GOAL: Below is some material; set it all down exactly, apart from the pictures.
━━━━
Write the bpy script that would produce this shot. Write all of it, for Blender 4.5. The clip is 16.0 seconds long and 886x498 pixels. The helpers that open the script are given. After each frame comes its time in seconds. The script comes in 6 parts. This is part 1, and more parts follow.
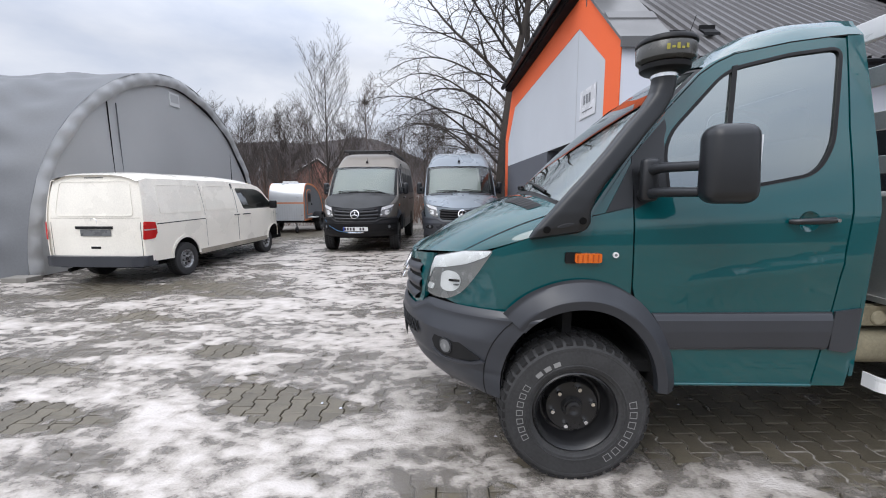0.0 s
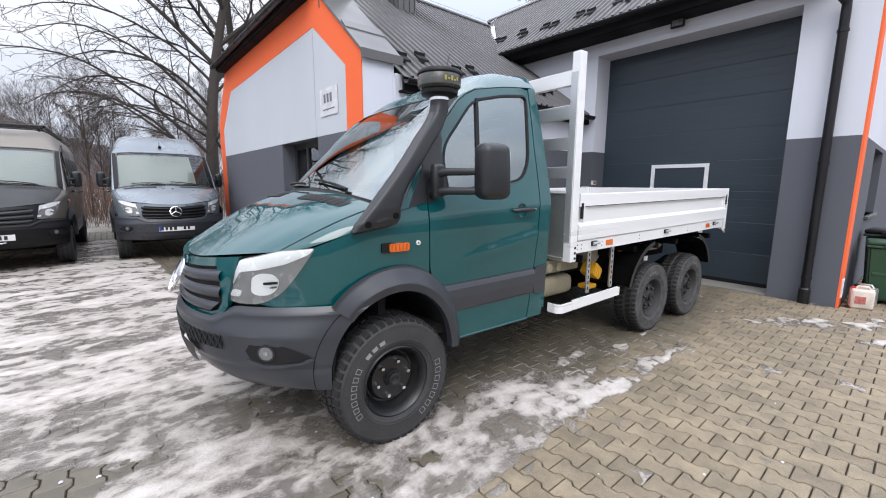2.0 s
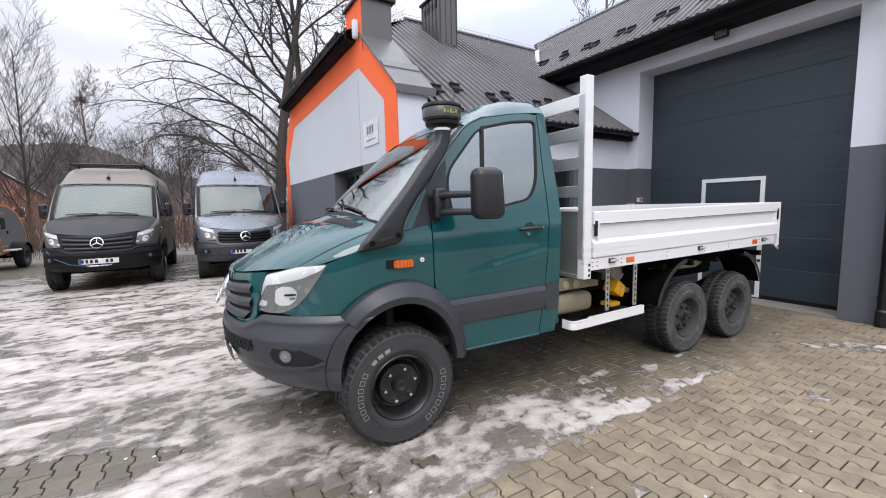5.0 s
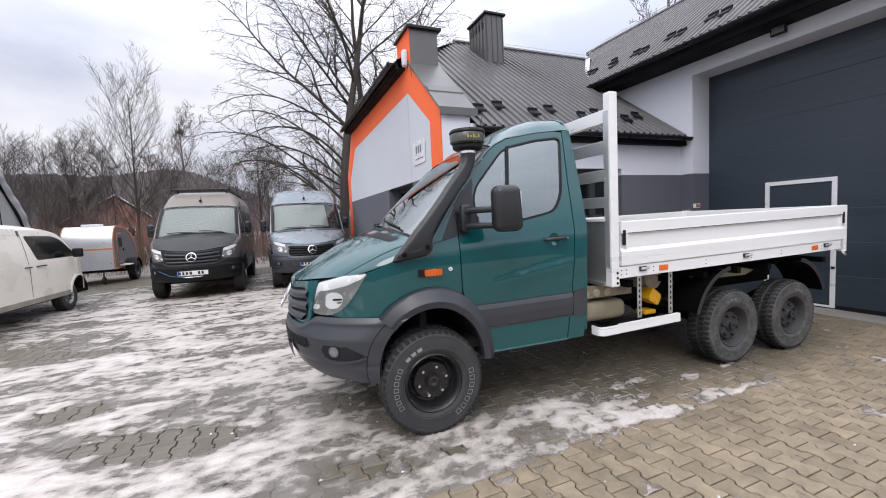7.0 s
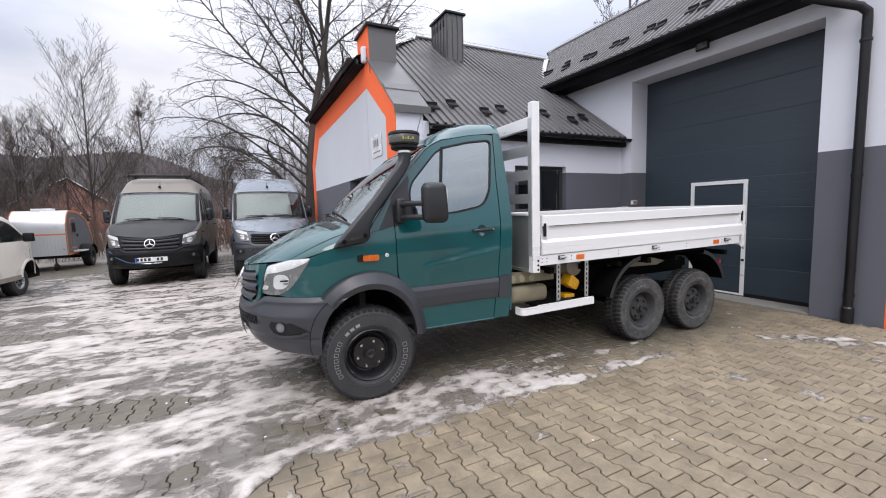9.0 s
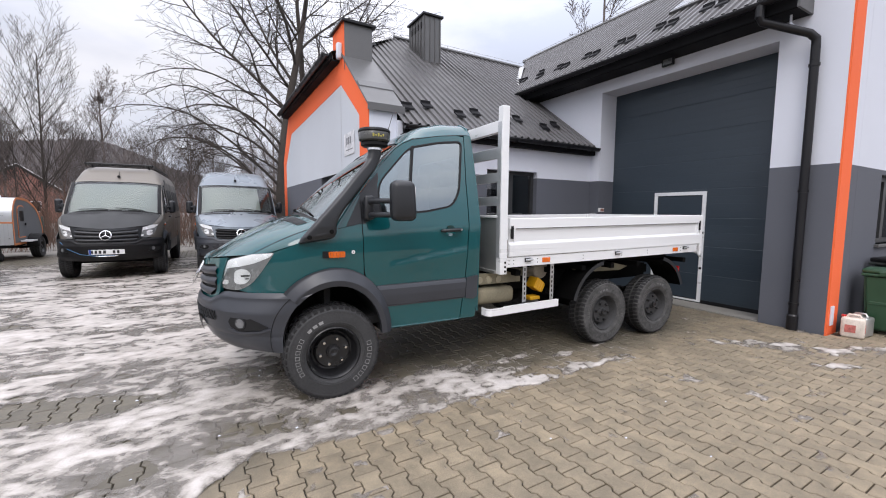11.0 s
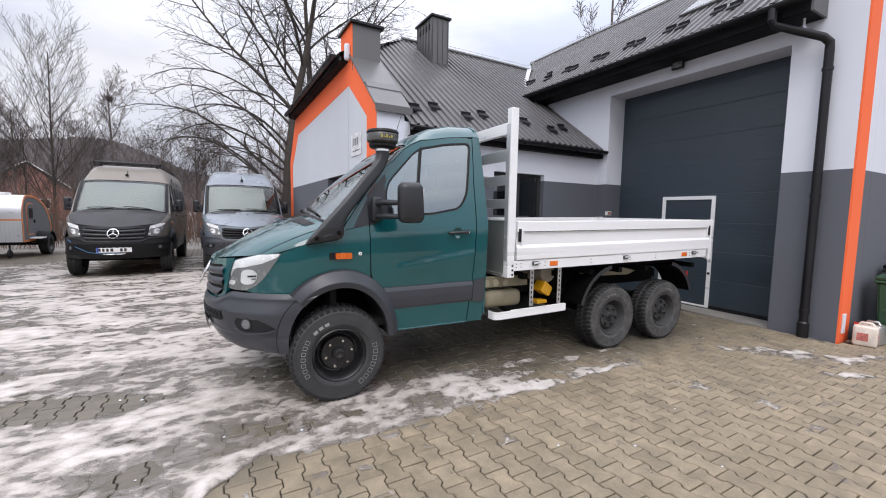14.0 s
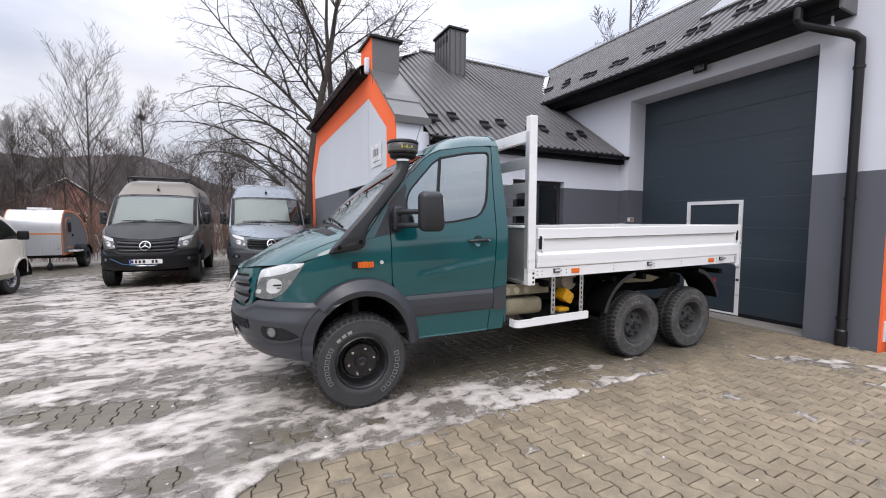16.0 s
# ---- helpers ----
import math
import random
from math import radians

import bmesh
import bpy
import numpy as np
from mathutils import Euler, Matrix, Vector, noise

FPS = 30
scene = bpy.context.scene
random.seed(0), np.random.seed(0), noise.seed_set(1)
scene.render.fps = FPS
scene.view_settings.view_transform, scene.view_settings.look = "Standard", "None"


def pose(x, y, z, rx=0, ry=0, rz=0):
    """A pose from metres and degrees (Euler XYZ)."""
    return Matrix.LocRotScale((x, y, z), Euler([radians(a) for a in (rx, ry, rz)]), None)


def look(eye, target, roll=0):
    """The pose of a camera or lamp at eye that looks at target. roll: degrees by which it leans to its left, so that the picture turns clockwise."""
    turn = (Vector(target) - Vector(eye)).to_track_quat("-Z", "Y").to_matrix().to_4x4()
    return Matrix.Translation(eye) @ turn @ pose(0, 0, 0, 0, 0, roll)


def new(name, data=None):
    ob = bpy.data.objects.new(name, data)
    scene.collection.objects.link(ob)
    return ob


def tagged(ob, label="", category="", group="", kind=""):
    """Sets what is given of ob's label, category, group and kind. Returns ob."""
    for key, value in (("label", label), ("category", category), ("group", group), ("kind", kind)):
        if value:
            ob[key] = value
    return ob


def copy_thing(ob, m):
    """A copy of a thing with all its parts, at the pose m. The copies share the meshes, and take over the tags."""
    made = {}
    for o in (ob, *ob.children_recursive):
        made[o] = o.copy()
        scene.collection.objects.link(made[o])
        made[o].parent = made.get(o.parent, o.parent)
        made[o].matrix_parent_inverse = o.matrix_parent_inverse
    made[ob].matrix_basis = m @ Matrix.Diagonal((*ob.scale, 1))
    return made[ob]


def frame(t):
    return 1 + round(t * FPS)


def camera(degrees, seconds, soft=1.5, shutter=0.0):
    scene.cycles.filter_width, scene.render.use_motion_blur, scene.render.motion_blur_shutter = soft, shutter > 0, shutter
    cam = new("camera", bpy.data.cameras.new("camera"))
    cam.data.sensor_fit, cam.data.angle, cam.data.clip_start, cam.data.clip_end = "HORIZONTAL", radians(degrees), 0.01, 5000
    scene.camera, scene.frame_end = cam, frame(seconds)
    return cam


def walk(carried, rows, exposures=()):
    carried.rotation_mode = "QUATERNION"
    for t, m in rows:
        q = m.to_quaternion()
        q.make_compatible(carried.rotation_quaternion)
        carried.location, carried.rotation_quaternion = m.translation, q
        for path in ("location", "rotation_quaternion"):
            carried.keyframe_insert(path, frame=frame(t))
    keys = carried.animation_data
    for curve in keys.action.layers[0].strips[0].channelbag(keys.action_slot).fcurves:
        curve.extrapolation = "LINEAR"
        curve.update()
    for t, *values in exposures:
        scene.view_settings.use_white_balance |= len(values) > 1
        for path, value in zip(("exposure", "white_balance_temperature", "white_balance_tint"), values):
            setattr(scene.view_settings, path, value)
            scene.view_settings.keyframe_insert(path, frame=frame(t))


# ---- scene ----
cam = camera(95.2, 16.0, soft=1.05)
PATH = [
    (0, (-0.724, -2.051, 1.581), (-0.705, -0.071, 1.302), -0.3),
    (0.5, (-0.88, -1.837, 1.586), (-0.524, 0.12, 1.385), -1.4),
    (1, (-1.066, -1.866, 1.582), (-0.268, -0.058, 1.279), -1.1),
    (1.4, (-1.207, -1.933, 1.606), (-0.085, -0.311, 1.273), -0.2),
    (1.5, (-1.23, -1.949, 1.609), (-0.068, -0.357, 1.272), 0.1),
    (2, (-1.296, -2.015, 1.611), (-0.028, -0.501, 1.298), 0.3),
    (2.5, (-1.298, -2.071, 1.619), (0.0, -0.577, 1.325), -1.3),
    (3, (-1.286, -2.105, 1.626), (-0.032, -0.569, 1.364), -2.3),
    (3.5, (-1.254, -2.135, 1.618), (-0.042, -0.564, 1.364), -2.4),
    (4, (-1.129, -2.197, 1.611), (-0.031, -0.538, 1.406), -1.8),
    (4.2, (-1.079, -2.231, 1.605), (-0.047, -0.529, 1.408), -1.5),
    (6.3, (-1.184, -2.701, 1.62), (-0.142, -1.007, 1.403), -0.7),
    (6.5, (-1.158, -2.725, 1.618), (-0.164, -1.001, 1.412), -1.2),
    (7, (-1.043, -2.817, 1.631), (-0.275, -0.976, 1.487), -2.7),
    (7.5, (-0.913, -2.941, 1.635), (-0.205, -1.076, 1.495), -4.2),
    (8, (-0.931, -3.103, 1.626), (-0.084, -1.3, 1.451), -2.8),
    (8.5, (-0.951, -3.258, 1.622), (-0.034, -1.496, 1.392), -1.5),
    (8.7, (-0.947, -3.298, 1.631), (-0.059, -1.517, 1.436), -1.6),
    (10.8, (-0.85, -3.395, 1.618), (0.111, -1.651, 1.427), -0.2),
    (11, (-0.891, -3.367, 1.602), (0.113, -1.647, 1.42), 0.4),
    (11.5, (-0.908, -3.352, 1.609), (0.14, -1.653, 1.475), 1.4),
    (12, (-0.906, -3.355, 1.611), (0.144, -1.657, 1.483), 2.1),
    (12.5, (-0.893, -3.342, 1.606), (0.156, -1.646, 1.452), 2.4),
    (13, (-0.903, -3.323, 1.605), (0.126, -1.616, 1.442), 2.3),
    (13.5, (-0.906, -3.329, 1.616), (0.099, -1.608, 1.45), 2.0),
    (14, (-0.901, -3.329, 1.608), (0.085, -1.598, 1.433), 1.0),
    (14.5, (-0.893, -3.338, 1.615), (0.094, -1.607, 1.436), -0.3),
    (15, (-0.894, -3.321, 1.598), (0.088, -1.595, 1.367), 0.2),
    (15.5, (-0.924, -3.329, 1.598), (-0.018, -1.568, 1.32), -0.8),
    (16, (-0.919, -3.343, 1.602), (-0.016, -1.564, 1.47), 0.2),
]
walk(cam, [(t, look(e, g, r)) for t, e, g, r in PATH], [(0, 0.15, 6350, 8), (1, 0.34, 6380, 8.5), (2, 0.40, 6400, 9), (4, 0.34, 6500, 10.5), (8, 0.25, 6550, 11), (16, 0.24, 6550, 11)])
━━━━
OUTPUT FOR THIS EXERCISE:
Write the bpy script that would produce this shot. Write all of it, for Blender 4.5. The clip is 16.0 seconds long and 886x498 pixels. The helpers that open the script are given. After each frame comes its time in seconds. The script comes in 6 parts. This is part 1, and more parts follow.
0.0 s
2.0 s
5.0 s
7.0 s
9.0 s
11.0 s
14.0 s
16.0 s
# ---- helpers ----
import math
import random
from math import radians

import bmesh
import bpy
import numpy as np
from mathutils import Euler, Matrix, Vector, noise

FPS = 30
scene = bpy.context.scene
random.seed(0), np.random.seed(0), noise.seed_set(1)
scene.render.fps = FPS
scene.view_settings.view_transform, scene.view_settings.look = "Standard", "None"


def pose(x, y, z, rx=0, ry=0, rz=0):
    """A pose from metres and degrees (Euler XYZ)."""
    return Matrix.LocRotScale((x, y, z), Euler([radians(a) for a in (rx, ry, rz)]), None)


def look(eye, target, roll=0):
    """The pose of a camera or lamp at eye that looks at target. roll: degrees by which it leans to its left, so that the picture turns clockwise."""
    turn = (Vector(target) - Vector(eye)).to_track_quat("-Z", "Y").to_matrix().to_4x4()
    return Matrix.Translation(eye) @ turn @ pose(0, 0, 0, 0, 0, roll)


def new(name, data=None):
    ob = bpy.data.objects.new(name, data)
    scene.collection.objects.link(ob)
    return ob


def tagged(ob, label="", category="", group="", kind=""):
    """Sets what is given of ob's label, category, group and kind. Returns ob."""
    for key, value in (("label", label), ("category", category), ("group", group), ("kind", kind)):
        if value:
            ob[key] = value
    return ob


def copy_thing(ob, m):
    """A copy of a thing with all its parts, at the pose m. The copies share the meshes, and take over the tags."""
    made = {}
    for o in (ob, *ob.children_recursive):
        made[o] = o.copy()
        scene.collection.objects.link(made[o])
        made[o].parent = made.get(o.parent, o.parent)
        made[o].matrix_parent_inverse = o.matrix_parent_inverse
    made[ob].matrix_basis = m @ Matrix.Diagonal((*ob.scale, 1))
    return made[ob]


def frame(t):
    return 1 + round(t * FPS)


def camera(degrees, seconds, soft=1.5, shutter=0.0):
    scene.cycles.filter_width, scene.render.use_motion_blur, scene.render.motion_blur_shutter = soft, shutter > 0, shutter
    cam = new("camera", bpy.data.cameras.new("camera"))
    cam.data.sensor_fit, cam.data.angle, cam.data.clip_start, cam.data.clip_end = "HORIZONTAL", radians(degrees), 0.01, 5000
    scene.camera, scene.frame_end = cam, frame(seconds)
    return cam


def walk(carried, rows, exposures=()):
    carried.rotation_mode = "QUATERNION"
    for t, m in rows:
        q = m.to_quaternion()
        q.make_compatible(carried.rotation_quaternion)
        carried.location, carried.rotation_quaternion = m.translation, q
        for path in ("location", "rotation_quaternion"):
            carried.keyframe_insert(path, frame=frame(t))
    keys = carried.animation_data
    for curve in keys.action.layers[0].strips[0].channelbag(keys.action_slot).fcurves:
        curve.extrapolation = "LINEAR"
        curve.update()
    for t, *values in exposures:
        scene.view_settings.use_white_balance |= len(values) > 1
        for path, value in zip(("exposure", "white_balance_temperature", "white_balance_tint"), values):
            setattr(scene.view_settings, path, value)
            scene.view_settings.keyframe_insert(path, frame=frame(t))


# ---- scene ----
cam = camera(95.2, 16.0, soft=1.05)
PATH = [
    (0, (-0.724, -2.051, 1.581), (-0.705, -0.071, 1.302), -0.3),
    (0.5, (-0.88, -1.837, 1.586), (-0.524, 0.12, 1.385), -1.4),
    (1, (-1.066, -1.866, 1.582), (-0.268, -0.058, 1.279), -1.1),
    (1.4, (-1.207, -1.933, 1.606), (-0.085, -0.311, 1.273), -0.2),
    (1.5, (-1.23, -1.949, 1.609), (-0.068, -0.357, 1.272), 0.1),
    (2, (-1.296, -2.015, 1.611), (-0.028, -0.501, 1.298), 0.3),
    (2.5, (-1.298, -2.071, 1.619), (0.0, -0.577, 1.325), -1.3),
    (3, (-1.286, -2.105, 1.626), (-0.032, -0.569, 1.364), -2.3),
    (3.5, (-1.254, -2.135, 1.618), (-0.042, -0.564, 1.364), -2.4),
    (4, (-1.129, -2.197, 1.611), (-0.031, -0.538, 1.406), -1.8),
    (4.2, (-1.079, -2.231, 1.605), (-0.047, -0.529, 1.408), -1.5),
    (6.3, (-1.184, -2.701, 1.62), (-0.142, -1.007, 1.403), -0.7),
    (6.5, (-1.158, -2.725, 1.618), (-0.164, -1.001, 1.412), -1.2),
    (7, (-1.043, -2.817, 1.631), (-0.275, -0.976, 1.487), -2.7),
    (7.5, (-0.913, -2.941, 1.635), (-0.205, -1.076, 1.495), -4.2),
    (8, (-0.931, -3.103, 1.626), (-0.084, -1.3, 1.451), -2.8),
    (8.5, (-0.951, -3.258, 1.622), (-0.034, -1.496, 1.392), -1.5),
    (8.7, (-0.947, -3.298, 1.631), (-0.059, -1.517, 1.436), -1.6),
    (10.8, (-0.85, -3.395, 1.618), (0.111, -1.651, 1.427), -0.2),
    (11, (-0.891, -3.367, 1.602), (0.113, -1.647, 1.42), 0.4),
    (11.5, (-0.908, -3.352, 1.609), (0.14, -1.653, 1.475), 1.4),
    (12, (-0.906, -3.355, 1.611), (0.144, -1.657, 1.483), 2.1),
    (12.5, (-0.893, -3.342, 1.606), (0.156, -1.646, 1.452), 2.4),
    (13, (-0.903, -3.323, 1.605), (0.126, -1.616, 1.442), 2.3),
    (13.5, (-0.906, -3.329, 1.616), (0.099, -1.608, 1.45), 2.0),
    (14, (-0.901, -3.329, 1.608), (0.085, -1.598, 1.433), 1.0),
    (14.5, (-0.893, -3.338, 1.615), (0.094, -1.607, 1.436), -0.3),
    (15, (-0.894, -3.321, 1.598), (0.088, -1.595, 1.367), 0.2),
    (15.5, (-0.924, -3.329, 1.598), (-0.018, -1.568, 1.32), -0.8),
    (16, (-0.919, -3.343, 1.602), (-0.016, -1.564, 1.47), 0.2),
]
walk(cam, [(t, look(e, g, r)) for t, e, g, r in PATH], [(0, 0.15, 6350, 8), (1, 0.34, 6380, 8.5), (2, 0.40, 6400, 9), (4, 0.34, 6500, 10.5), (8, 0.25, 6550, 11), (16, 0.24, 6550, 11)])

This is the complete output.